The issue of funding is a critical one.  Many Offices struggled during the financial crisis as demand for their services went up and the resources available to them decreased.  Governments have also used their majorities in Parliaments to limit the resources available to Offices which brought difficult messages.  I have given the example of the Polish Ombudsman earlier but the first holder of my own Office in Ireland faced a similar challenge 30 years ago.  His use of the media, and Parliament effectively secured a reversal of the threat and although like the wider public service, my Office was impacted by the financial crisis, it has since had its funding restored and had additional funding for the new competences and powers we have achieved. 

On a more negative note, we have seen some Offices abolished during the recession, typically those at regional or local level, as was the case in Italy and Spain.  Despite this, the trend remains positive and the IOI has an ever-growing membership as Ombudsman Offices are created in more and more countries. 
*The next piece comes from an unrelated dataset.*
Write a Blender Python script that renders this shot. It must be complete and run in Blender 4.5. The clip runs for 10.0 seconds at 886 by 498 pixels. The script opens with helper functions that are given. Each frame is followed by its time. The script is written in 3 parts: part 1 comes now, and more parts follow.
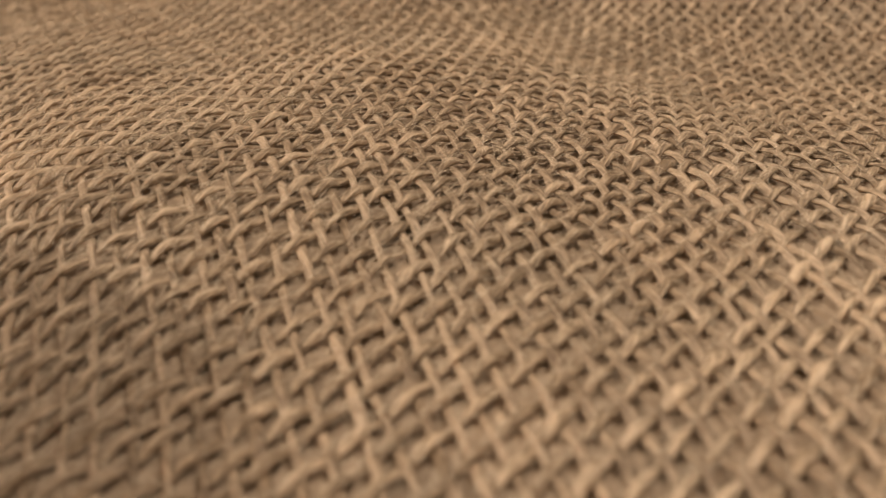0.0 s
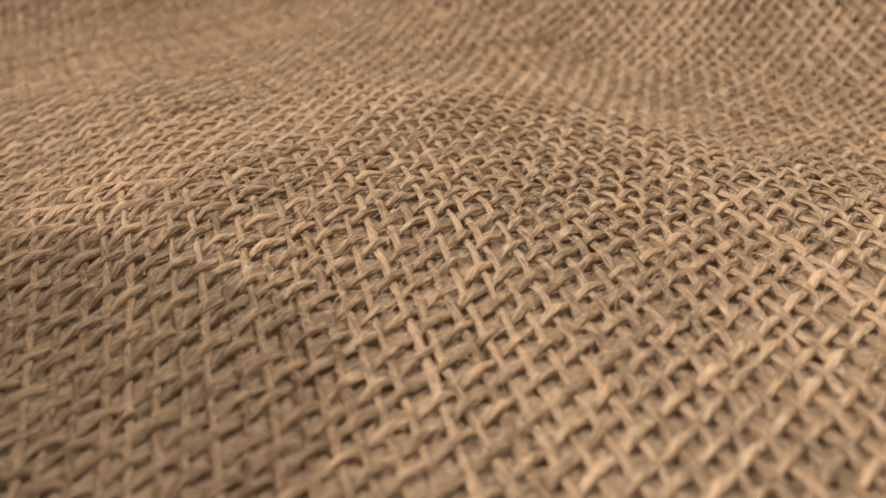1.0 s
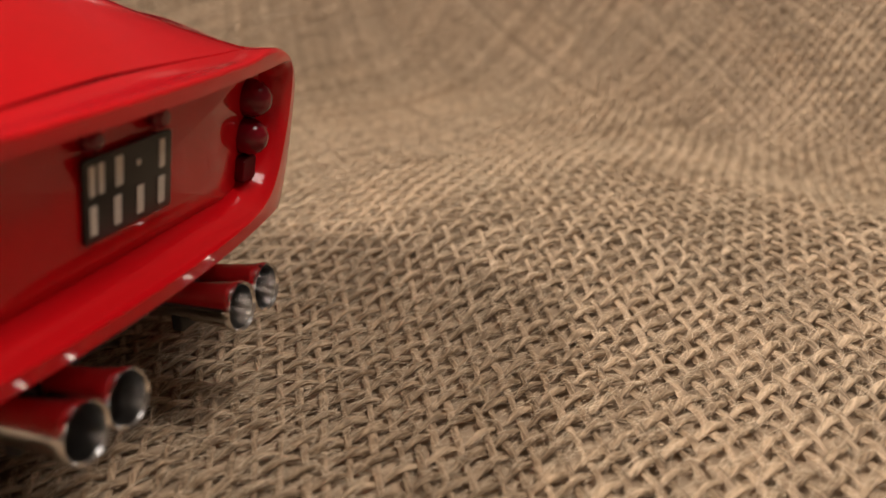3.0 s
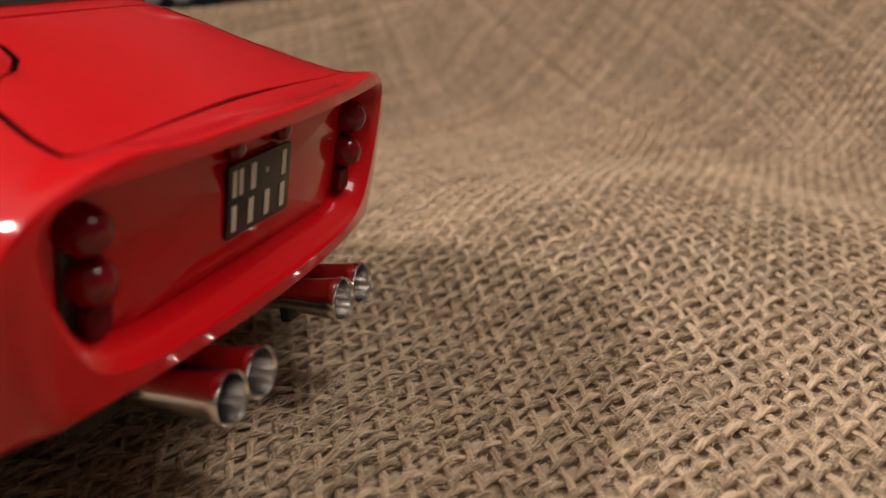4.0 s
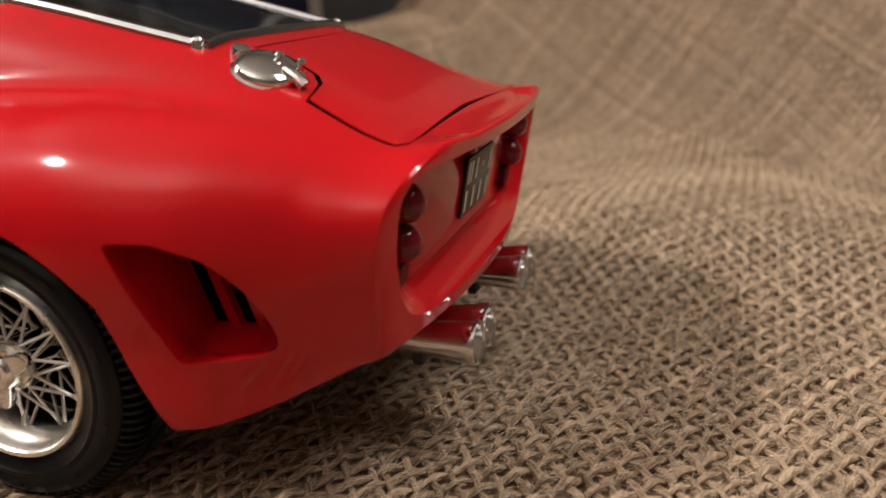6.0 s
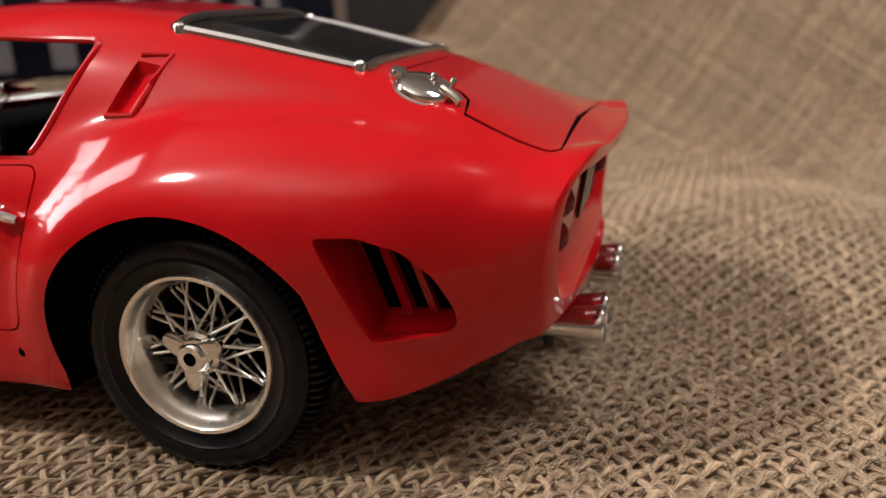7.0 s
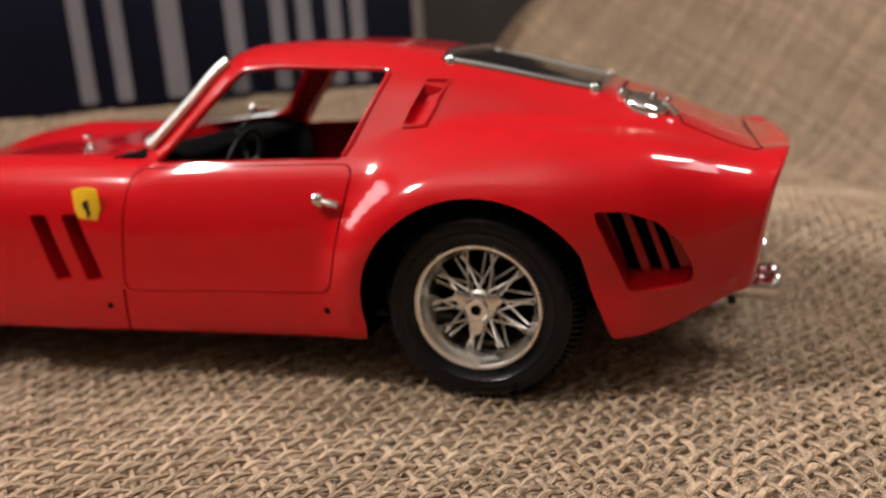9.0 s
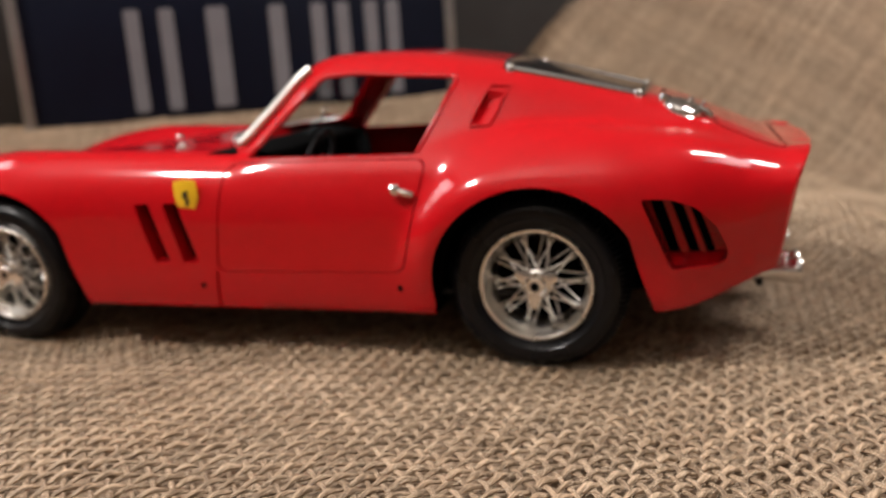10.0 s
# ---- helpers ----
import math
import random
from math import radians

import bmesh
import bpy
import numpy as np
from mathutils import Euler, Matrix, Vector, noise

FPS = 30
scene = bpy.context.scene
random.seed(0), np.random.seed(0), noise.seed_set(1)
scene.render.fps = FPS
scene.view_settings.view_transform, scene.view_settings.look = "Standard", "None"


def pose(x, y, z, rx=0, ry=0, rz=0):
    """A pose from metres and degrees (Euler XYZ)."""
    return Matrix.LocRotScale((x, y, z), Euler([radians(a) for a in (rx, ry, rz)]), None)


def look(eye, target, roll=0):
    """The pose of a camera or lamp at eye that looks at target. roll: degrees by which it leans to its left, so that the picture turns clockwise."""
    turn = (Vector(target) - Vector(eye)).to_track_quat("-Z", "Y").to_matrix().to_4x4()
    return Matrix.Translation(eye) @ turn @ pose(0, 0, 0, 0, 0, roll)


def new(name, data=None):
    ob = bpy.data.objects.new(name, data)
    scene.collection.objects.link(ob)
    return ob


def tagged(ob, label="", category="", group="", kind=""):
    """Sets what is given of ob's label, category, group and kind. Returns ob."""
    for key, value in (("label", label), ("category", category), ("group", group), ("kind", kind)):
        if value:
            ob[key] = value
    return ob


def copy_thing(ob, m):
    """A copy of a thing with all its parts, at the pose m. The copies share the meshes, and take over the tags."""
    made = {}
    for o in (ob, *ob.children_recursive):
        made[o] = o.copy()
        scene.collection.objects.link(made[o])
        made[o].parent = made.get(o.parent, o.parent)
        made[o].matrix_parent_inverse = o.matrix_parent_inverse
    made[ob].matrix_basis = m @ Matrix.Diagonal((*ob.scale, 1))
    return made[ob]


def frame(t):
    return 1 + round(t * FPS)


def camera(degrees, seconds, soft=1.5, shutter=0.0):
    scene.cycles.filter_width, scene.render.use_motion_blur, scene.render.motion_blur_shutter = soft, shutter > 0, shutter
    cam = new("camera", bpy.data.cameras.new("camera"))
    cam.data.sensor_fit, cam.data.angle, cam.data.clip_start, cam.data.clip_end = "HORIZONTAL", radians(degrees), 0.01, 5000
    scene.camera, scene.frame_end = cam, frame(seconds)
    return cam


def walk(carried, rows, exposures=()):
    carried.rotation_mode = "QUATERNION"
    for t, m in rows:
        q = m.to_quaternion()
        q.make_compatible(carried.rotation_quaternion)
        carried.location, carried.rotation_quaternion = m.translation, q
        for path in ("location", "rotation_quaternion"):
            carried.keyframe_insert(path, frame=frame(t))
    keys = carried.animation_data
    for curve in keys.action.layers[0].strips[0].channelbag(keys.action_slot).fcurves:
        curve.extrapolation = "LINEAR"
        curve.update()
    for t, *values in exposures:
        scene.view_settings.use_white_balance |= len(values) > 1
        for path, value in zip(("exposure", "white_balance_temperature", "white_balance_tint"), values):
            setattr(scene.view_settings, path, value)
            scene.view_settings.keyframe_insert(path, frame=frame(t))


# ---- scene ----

In conclusion, the Ombudsman concept has proved a hugely successful mechanism for holding Government to account.  It has delivered on its original intention of tackling the power imbalance between the individual and the State.  It has found redress for individuals, and also brought about improvements to services and the law.  It has always operated in a human rights space, but over time, has done so more explicitly and to great effect.  It continues to innovate and evolve in the face of the changing challenges and opportunities it faces.  It has been embedded into growing numbers of democratic countries as a fundamental, and often constitutional protection for individuals.  The work of the Croatian Ombudsman is widely acclaimed and illustrates all of these positive characteristics.  I am very pleased to have the opportunity to participate in this important gathering and would like to commend Croatia for taking this initiative at a time when respect for rights and the rule of law is often under threat, and the role of the Ombudsman as a positive voice is more important than ever.